AIM OF THE TASK: Pick out and copy every line below that has the word "label".

[Raw records]
------------------------------------

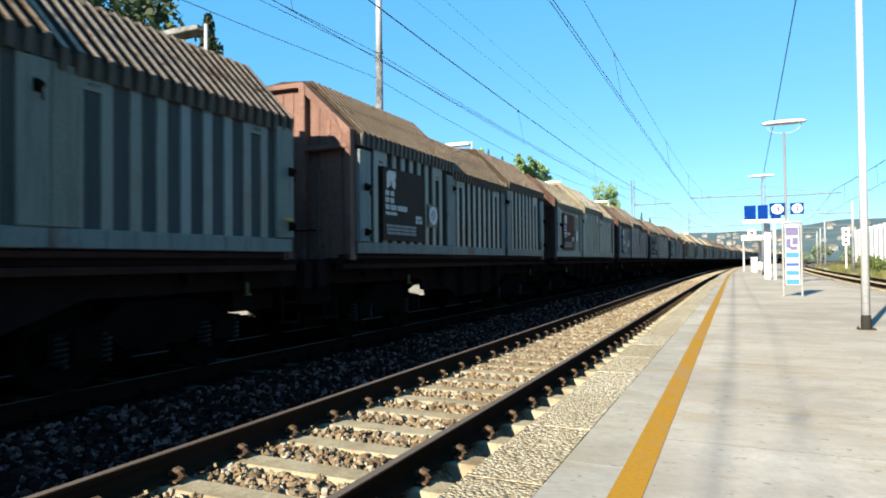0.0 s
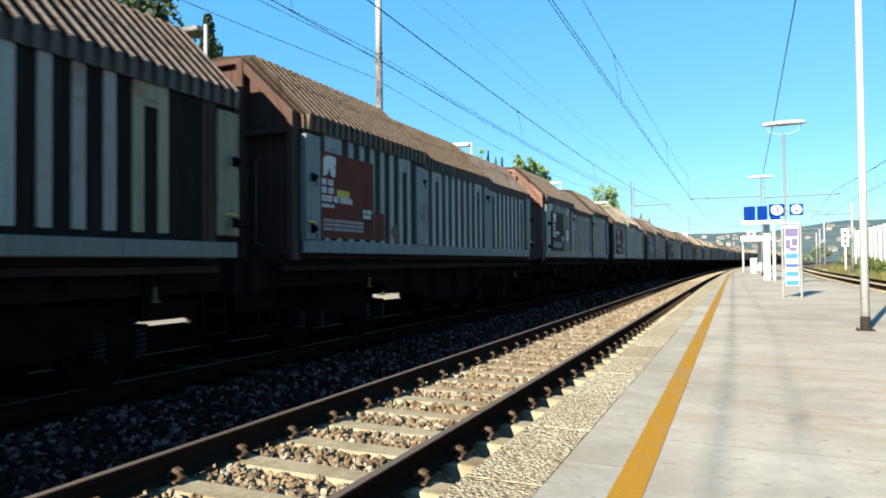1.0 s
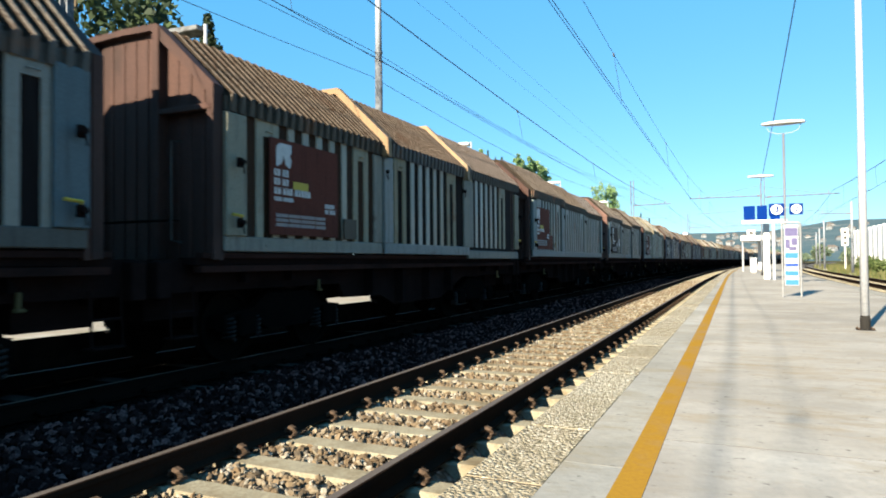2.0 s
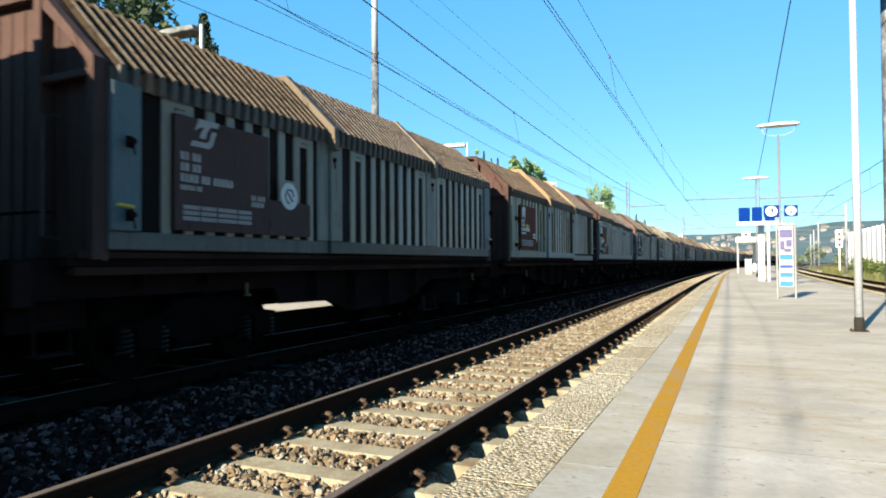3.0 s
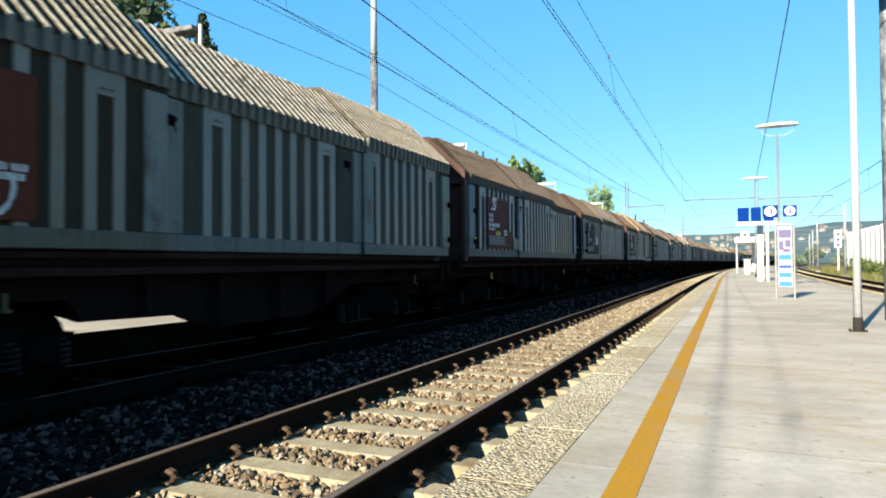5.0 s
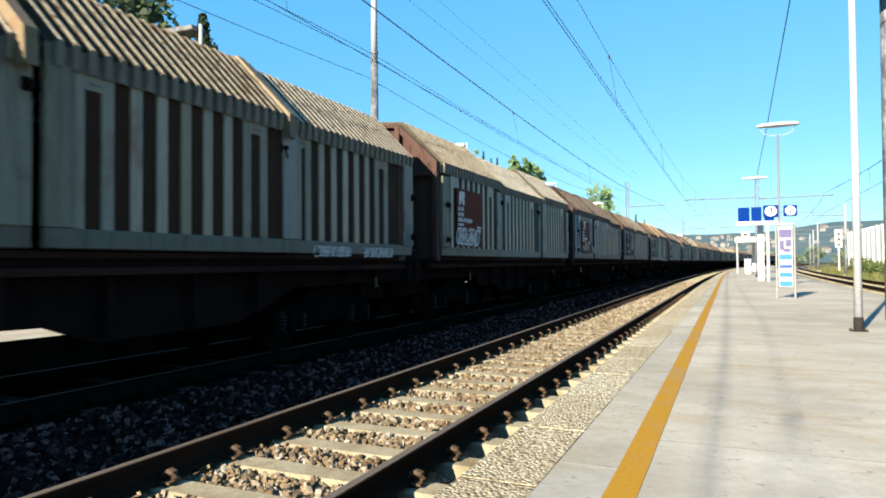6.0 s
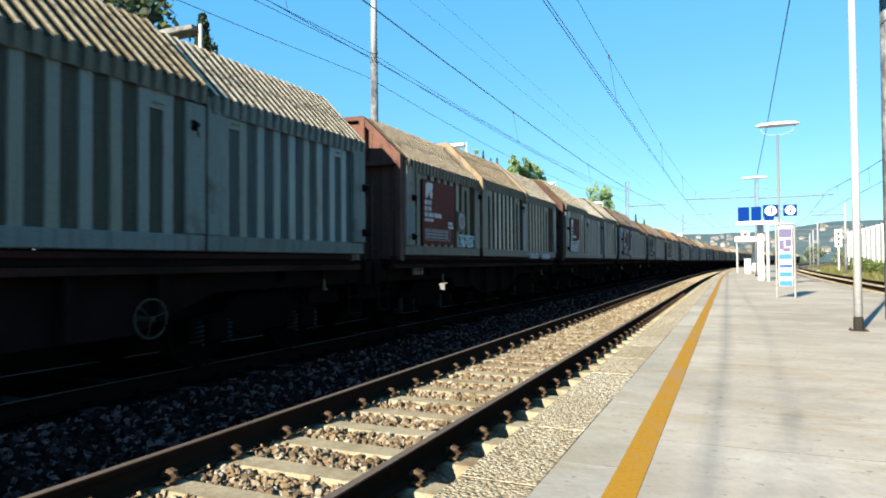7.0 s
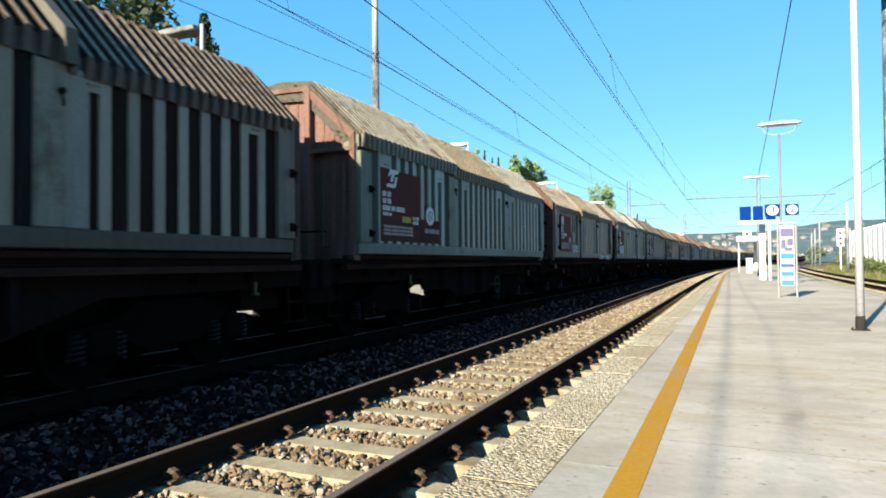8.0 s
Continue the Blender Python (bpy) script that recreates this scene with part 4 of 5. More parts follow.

------------------------------------

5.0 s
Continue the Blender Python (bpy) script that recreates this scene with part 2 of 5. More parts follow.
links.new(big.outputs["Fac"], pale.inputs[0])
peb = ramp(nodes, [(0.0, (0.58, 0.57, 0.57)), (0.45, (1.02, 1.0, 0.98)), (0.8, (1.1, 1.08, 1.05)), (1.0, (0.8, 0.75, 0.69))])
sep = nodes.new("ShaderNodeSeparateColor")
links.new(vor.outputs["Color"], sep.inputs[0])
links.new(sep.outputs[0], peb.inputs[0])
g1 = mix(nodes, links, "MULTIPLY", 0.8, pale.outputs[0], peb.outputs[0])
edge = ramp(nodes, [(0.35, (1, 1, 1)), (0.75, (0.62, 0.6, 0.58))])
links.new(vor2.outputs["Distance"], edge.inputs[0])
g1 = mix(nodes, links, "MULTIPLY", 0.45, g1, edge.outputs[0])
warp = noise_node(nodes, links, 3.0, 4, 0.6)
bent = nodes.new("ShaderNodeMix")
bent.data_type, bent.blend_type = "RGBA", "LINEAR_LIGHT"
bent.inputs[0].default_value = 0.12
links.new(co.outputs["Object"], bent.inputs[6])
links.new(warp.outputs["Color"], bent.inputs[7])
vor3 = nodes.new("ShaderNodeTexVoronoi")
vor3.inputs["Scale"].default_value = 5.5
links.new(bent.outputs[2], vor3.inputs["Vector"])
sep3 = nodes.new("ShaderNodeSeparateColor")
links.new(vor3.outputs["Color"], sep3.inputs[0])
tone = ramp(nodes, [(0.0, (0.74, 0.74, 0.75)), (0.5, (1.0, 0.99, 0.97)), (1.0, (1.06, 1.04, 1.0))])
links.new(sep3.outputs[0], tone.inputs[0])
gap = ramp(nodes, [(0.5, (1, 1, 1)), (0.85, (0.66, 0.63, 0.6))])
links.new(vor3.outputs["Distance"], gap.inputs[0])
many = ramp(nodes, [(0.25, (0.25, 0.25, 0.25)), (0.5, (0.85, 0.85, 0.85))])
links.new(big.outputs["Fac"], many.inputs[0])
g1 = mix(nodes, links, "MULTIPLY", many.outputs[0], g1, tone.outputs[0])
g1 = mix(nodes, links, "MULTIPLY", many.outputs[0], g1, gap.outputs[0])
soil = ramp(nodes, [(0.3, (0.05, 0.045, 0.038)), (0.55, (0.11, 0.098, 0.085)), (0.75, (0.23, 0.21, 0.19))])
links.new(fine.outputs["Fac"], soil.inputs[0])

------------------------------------

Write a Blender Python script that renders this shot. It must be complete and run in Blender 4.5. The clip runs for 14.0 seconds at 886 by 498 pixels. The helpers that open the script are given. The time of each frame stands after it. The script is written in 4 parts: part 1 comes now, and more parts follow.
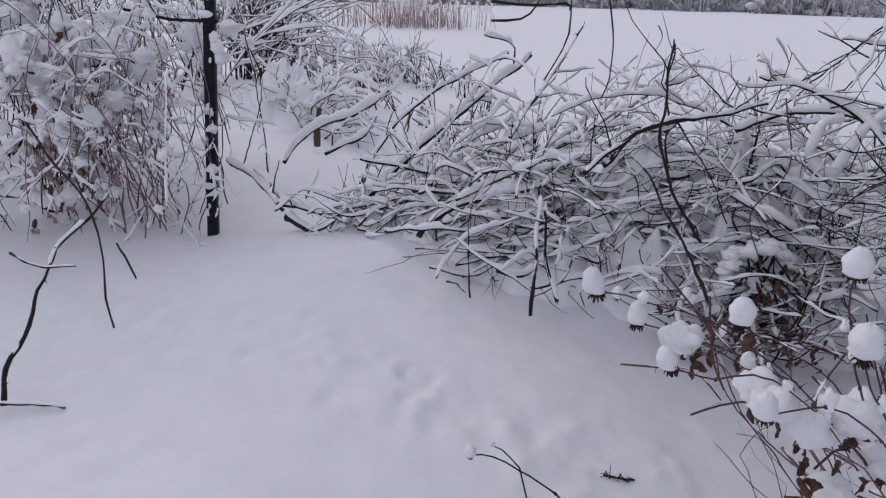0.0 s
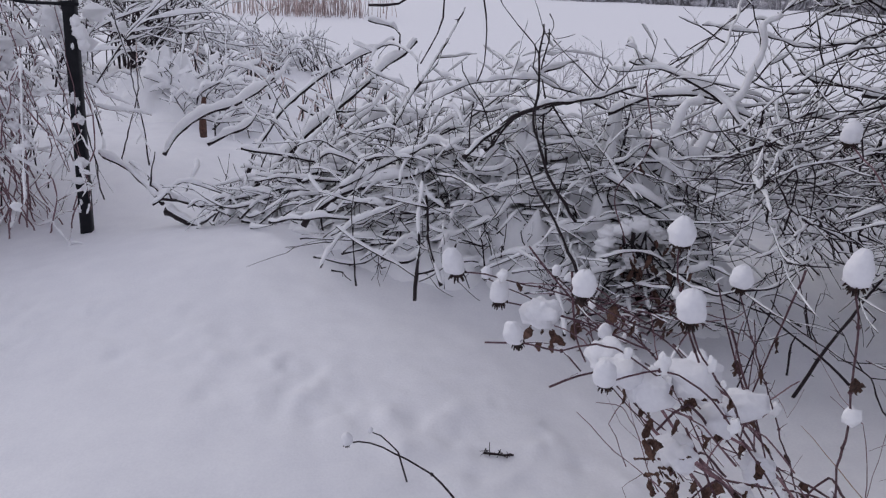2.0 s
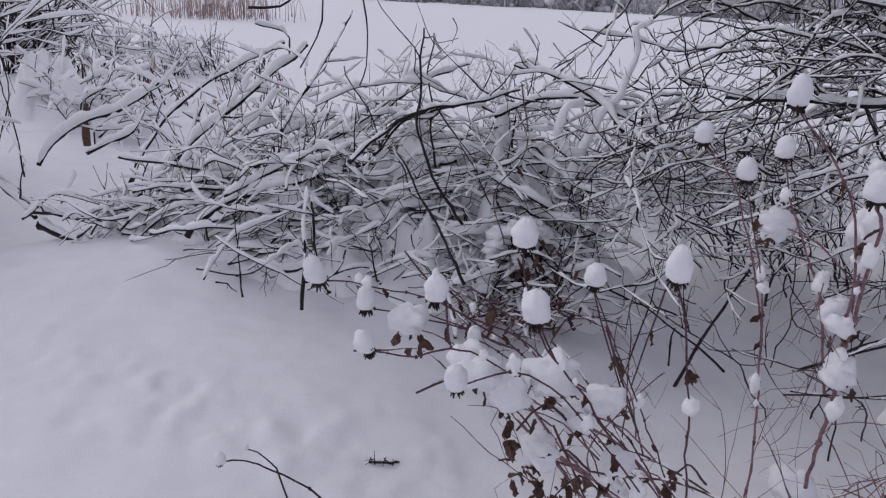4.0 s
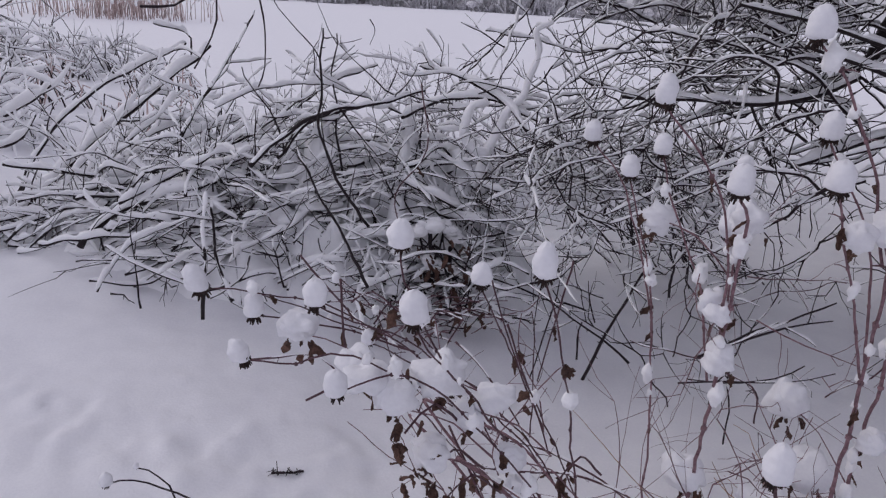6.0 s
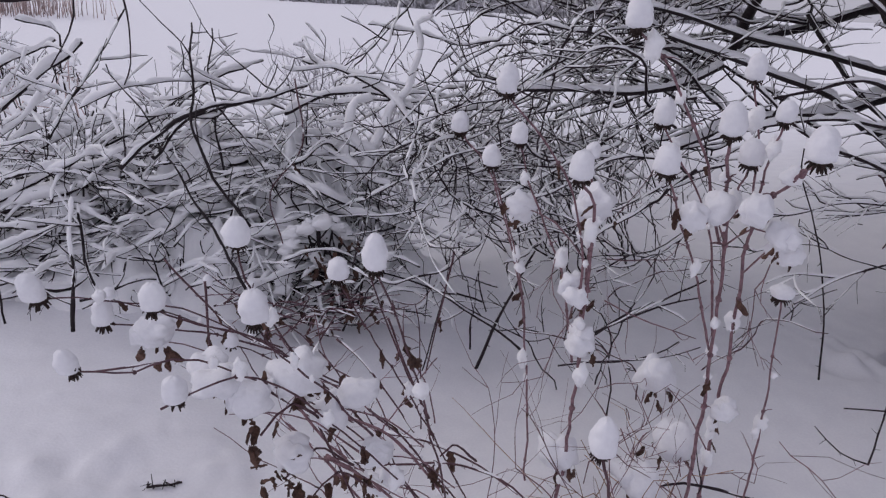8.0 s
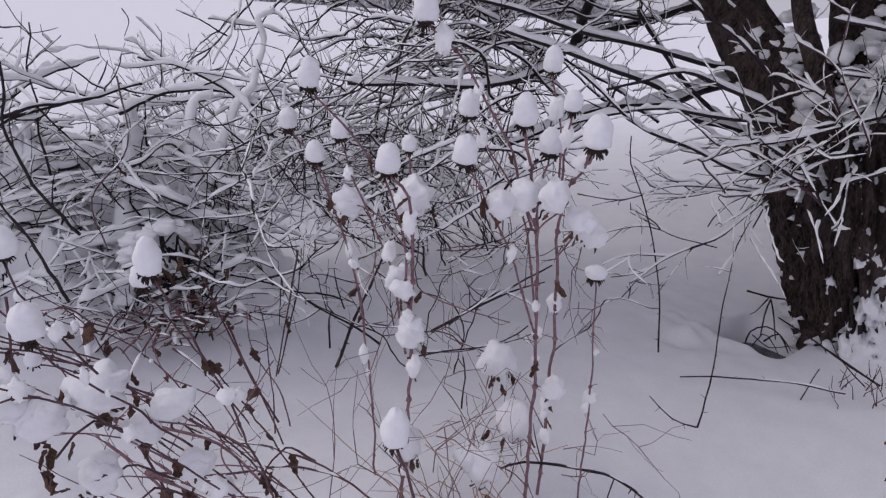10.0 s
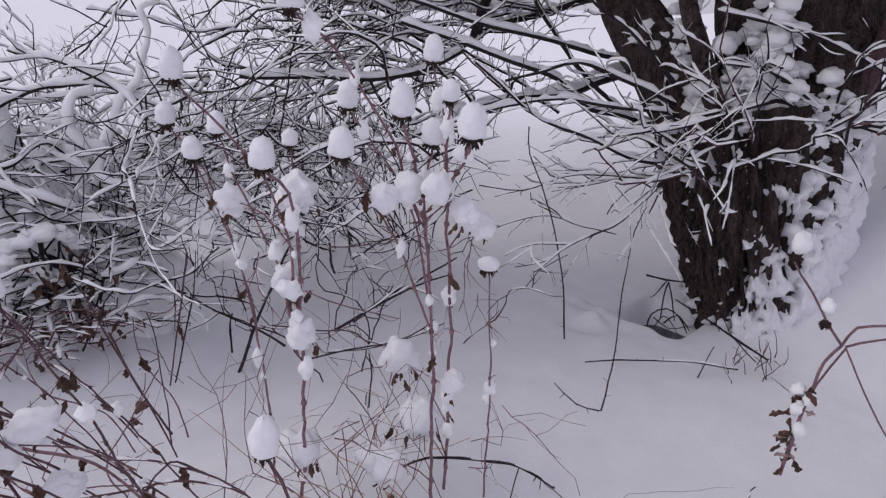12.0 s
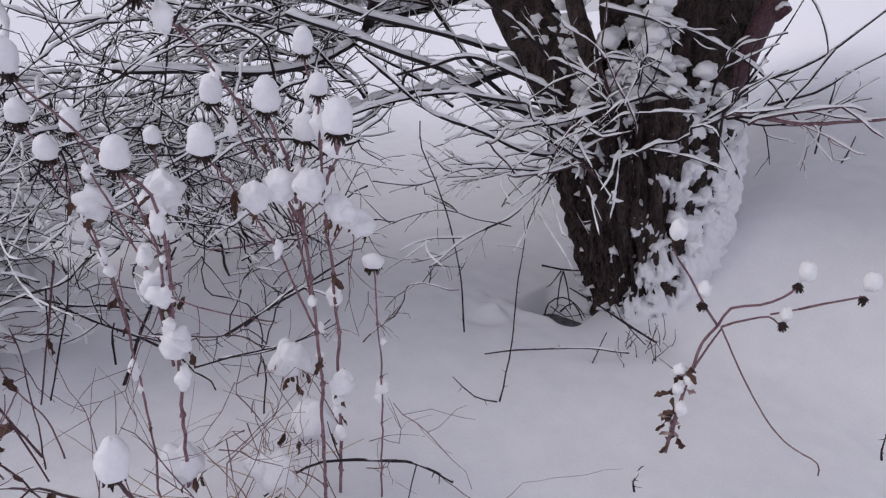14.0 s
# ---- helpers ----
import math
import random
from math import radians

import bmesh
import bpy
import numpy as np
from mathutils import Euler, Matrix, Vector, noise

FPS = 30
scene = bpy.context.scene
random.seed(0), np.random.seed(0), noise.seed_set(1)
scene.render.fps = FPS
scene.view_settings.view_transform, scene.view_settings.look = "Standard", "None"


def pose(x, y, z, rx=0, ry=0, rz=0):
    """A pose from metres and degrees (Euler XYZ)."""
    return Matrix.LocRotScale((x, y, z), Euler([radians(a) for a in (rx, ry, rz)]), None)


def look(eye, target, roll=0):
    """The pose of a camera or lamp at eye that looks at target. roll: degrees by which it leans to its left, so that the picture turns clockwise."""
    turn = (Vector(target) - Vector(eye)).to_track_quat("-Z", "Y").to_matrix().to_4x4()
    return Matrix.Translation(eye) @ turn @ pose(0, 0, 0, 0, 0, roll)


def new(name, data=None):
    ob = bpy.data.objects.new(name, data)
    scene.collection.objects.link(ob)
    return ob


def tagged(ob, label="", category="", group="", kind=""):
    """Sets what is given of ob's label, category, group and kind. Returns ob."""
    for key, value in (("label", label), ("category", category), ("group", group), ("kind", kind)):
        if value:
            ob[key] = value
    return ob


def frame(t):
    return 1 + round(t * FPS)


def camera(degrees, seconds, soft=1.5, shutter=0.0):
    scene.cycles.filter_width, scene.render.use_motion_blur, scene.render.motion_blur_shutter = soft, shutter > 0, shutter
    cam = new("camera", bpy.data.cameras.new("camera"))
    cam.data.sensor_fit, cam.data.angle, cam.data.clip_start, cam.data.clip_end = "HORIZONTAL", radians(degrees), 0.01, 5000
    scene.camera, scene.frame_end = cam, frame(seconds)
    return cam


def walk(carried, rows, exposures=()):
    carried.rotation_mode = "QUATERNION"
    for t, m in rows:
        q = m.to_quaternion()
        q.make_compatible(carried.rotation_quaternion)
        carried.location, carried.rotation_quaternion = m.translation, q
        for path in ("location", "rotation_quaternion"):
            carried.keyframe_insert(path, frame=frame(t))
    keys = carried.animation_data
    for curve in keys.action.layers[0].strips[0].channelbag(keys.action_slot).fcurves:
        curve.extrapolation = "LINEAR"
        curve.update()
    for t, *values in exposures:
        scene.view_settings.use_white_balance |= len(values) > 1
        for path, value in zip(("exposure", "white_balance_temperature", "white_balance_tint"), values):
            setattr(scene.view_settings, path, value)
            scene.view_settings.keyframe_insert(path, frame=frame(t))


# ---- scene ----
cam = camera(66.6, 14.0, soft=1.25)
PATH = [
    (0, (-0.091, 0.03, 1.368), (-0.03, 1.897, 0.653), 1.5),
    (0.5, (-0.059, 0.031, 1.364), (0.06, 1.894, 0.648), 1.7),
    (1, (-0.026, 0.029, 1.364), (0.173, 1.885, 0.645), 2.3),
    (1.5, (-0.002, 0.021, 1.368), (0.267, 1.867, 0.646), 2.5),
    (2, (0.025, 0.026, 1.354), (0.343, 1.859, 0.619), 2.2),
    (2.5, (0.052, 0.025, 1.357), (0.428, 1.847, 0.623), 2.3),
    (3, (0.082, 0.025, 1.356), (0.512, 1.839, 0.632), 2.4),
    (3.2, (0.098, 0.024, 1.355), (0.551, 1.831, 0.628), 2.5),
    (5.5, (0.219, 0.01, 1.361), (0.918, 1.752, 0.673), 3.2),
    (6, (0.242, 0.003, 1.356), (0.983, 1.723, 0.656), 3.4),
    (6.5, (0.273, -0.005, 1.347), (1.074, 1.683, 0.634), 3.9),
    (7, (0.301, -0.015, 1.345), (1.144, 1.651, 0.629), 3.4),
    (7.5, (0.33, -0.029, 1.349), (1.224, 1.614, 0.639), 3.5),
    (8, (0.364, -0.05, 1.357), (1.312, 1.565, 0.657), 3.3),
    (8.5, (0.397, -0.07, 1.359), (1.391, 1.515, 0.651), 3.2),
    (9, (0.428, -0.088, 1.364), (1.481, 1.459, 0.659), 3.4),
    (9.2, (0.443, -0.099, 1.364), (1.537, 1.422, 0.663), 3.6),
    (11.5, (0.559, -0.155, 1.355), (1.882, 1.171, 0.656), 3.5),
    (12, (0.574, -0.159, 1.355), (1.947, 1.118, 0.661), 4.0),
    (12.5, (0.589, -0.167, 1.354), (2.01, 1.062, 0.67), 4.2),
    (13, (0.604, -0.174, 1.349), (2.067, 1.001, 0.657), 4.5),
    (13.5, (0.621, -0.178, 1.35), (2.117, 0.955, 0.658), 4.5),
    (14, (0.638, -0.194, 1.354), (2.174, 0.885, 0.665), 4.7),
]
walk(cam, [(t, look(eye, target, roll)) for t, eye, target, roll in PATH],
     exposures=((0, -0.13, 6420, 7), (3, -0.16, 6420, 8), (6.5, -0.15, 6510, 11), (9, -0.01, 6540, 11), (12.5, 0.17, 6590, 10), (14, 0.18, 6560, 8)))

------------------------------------

THE RESPONSE:
def tagged(ob, label="", category="", group="", kind=""):
    """Sets what is given of ob's label, category, group and kind. Returns ob."""
    for key, value in (("label", label), ("category", category), ("group", group), ("kind", kind)):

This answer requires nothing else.